USD/CAD rose to its strongest level since June 2017 following the Bank of Canada’s monetary policy announcement. No one was surprised by the central bank’s decision to leave interest rates unchanged at 1.75% but what caught everyone off guard was its comment that there may be more room for non-inflationary growth. Back in October when BoC raised interest rates, the monetary-policy statement was adjusted to suggest more aggressive tightening in 2019 but it dialed it back Wednesday in recognition of slower growth momentum in Q4. The decline in oil prices is becoming a bigger problem for the central bank because it not only impacts trade but also inflation and overall growth. The BoC admitted Wednesday that the energy sector may be materially weaker than it had previously thought. Although USD/CAD failed to close above the June highs near 1.3385, it should be on its way to 1.35.
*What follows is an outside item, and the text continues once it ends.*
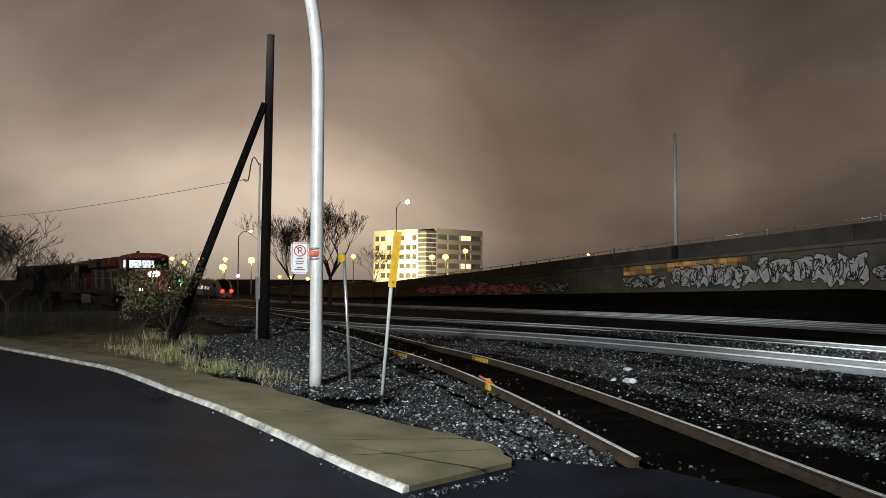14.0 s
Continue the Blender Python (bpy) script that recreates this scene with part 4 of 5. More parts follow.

Wednesday's worst-performing currency was the Australian dollar, which dropped 0.9% on the back of very weak GDP growth. According to the latest report, Australia’s economy expanded by only 0.3% in the third quarter, pushing year-over-year growth down to 2.8%, the weakest level in 2.5 years. The fourth quarter could be better with service-sector activity improving but we’ll have to see how Wednesday night’s Australian retail sales and trade balance fares. If retail sales also fall short of expectations, which it shouldn’t given the increase in employment and the sharp rise in the sales component of PSI, AUD/USD will test 72 cents. However if it improves like the PSI suggests, we could see a recovery back above 73 cents. For the time being, the uptrend remains intact until 72 is breached. The New Zealand dollar on the other hand is just beginning to turn and with job ads, house prices and commodity prices deteriorating from the previous month, we could see further weakness in the next 24 to 48 hours.

Last but not least, the euro ended the day unchanged against the greenback. Having fallen below 1.13 last week, the pair is consolidating above this round number thanks to slightly better data and signs of cooperation between Italy and the EC. It's too early to tell, but the pair’s tight trading range points to a pending breakout.